As inflation continues to challenge global economies, JPMorgan Chase & Co. CEO Jamie Dimon suggests that the situation might not improve as quickly as anticipated despite recent promising indicators. Speaking from Mexico City, Dimon also highlighted the significant investment opportunities in Mexico across various sectors.
What Happened: In an interview with El Financiero Bloomberg TV, Dimon expressed concerns about the long-term impact of inflation, warning that people may be reacting prematurely to short-term figures.
"I'm afraid inflation might not go away that quickly," he said.
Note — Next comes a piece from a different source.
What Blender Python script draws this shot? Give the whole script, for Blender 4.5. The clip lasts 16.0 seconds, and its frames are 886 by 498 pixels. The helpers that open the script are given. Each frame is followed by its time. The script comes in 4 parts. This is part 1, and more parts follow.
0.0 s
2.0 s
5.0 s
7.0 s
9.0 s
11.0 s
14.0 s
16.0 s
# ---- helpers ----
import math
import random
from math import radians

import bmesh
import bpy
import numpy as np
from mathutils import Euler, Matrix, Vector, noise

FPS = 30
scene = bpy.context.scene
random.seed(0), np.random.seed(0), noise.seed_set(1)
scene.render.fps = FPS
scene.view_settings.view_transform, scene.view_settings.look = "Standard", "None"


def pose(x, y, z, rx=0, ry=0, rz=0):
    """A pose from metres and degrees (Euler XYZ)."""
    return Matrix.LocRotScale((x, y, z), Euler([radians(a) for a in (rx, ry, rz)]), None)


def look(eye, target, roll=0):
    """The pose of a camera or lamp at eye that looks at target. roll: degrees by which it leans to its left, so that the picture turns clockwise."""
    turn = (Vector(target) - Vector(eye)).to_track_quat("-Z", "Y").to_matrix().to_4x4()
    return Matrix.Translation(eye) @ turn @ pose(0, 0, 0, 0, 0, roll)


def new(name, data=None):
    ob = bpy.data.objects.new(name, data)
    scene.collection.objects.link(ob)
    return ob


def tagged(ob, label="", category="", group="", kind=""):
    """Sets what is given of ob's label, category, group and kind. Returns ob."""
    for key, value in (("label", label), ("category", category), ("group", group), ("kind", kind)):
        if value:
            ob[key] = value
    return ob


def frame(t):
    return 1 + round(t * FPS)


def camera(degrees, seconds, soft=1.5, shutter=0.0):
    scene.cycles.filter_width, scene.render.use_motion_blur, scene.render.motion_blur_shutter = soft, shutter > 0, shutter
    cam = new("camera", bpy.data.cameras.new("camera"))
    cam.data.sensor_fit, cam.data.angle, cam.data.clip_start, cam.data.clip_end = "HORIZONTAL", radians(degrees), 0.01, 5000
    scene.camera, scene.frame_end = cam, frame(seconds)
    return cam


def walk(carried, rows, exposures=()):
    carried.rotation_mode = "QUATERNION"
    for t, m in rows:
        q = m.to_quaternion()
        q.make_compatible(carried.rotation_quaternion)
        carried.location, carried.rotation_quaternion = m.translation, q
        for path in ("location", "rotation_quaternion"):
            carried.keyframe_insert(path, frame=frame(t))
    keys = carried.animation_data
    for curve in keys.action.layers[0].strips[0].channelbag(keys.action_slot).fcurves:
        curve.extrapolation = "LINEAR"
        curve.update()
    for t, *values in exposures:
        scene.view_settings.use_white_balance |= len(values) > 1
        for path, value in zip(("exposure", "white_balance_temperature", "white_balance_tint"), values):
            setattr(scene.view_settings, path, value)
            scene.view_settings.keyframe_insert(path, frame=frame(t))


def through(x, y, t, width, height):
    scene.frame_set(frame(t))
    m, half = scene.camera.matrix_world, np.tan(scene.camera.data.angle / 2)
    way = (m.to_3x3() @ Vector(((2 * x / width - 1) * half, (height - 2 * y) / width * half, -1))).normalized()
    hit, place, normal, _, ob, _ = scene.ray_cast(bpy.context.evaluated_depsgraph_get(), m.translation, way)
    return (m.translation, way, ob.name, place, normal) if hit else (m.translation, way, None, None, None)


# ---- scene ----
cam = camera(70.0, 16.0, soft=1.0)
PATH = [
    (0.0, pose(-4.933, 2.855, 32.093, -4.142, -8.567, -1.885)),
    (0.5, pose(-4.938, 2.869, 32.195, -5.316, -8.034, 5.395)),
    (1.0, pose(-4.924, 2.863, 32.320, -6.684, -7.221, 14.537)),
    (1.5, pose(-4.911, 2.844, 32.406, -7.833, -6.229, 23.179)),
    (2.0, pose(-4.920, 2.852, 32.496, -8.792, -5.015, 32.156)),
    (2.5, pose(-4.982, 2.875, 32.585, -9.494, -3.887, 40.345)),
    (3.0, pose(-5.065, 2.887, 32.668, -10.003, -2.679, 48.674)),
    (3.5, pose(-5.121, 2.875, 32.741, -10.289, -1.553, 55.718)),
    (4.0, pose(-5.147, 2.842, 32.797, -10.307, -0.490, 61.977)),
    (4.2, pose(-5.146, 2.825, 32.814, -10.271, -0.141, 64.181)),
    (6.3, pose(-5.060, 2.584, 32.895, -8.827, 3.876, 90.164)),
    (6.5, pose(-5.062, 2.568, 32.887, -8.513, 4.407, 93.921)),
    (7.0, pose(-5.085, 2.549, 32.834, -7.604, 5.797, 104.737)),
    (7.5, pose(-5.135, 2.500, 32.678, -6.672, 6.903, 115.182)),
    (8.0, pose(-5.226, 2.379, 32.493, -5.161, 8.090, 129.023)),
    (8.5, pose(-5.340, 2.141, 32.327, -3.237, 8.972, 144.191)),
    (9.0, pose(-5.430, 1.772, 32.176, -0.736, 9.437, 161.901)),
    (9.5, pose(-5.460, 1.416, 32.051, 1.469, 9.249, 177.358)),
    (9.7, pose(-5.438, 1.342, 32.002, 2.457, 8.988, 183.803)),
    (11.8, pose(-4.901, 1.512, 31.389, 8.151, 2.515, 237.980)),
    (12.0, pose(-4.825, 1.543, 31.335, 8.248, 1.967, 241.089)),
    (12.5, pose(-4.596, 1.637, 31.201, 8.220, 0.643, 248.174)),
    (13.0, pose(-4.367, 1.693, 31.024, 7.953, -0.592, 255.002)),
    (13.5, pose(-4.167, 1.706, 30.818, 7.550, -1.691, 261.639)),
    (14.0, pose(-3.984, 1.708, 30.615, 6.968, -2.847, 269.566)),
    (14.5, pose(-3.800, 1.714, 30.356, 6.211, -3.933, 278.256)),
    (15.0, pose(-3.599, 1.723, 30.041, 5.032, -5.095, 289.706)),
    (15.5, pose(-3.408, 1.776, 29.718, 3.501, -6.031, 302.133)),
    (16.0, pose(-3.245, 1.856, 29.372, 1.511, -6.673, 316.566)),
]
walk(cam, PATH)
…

His sentiments echo those of Citadel founder Ken Griffin, suggesting the Federal Reserve needs to reassure the public about its capacity to manage inflation. Despite the current robust economic condition, Dimon has been vocal about potential economic hurdles including quantitative tightening and geopolitical tensions.
In September, Dimon discussed how JPMorgan is advising its clients to prepare for 7% interest rates, hinting that the Federal Reserve may need to hike its benchmark rate further to control inflation. Furthermore, he emphasized the significant growth opportunities he sees in Mexico across capital markets, manufacturing, and agriculture.
Why It Matters: Dimon’s comments followed a recent unexpected drop in consumer price increases, sparking hopes that measures taken by the Federal Reserve to combat inflation are beginning to take effect.
The U.S. Consumer Price Index (CPI) is projected to drop from an annual rate of 3.7% in September to 3.3% in October, marking the first drop since June 2023. This crucial economic indicator is keenly watched by investors and policymakers.
However, despite the expected decline, the path to stable inflation remains complicated, potentially affecting future interest rate adjustments.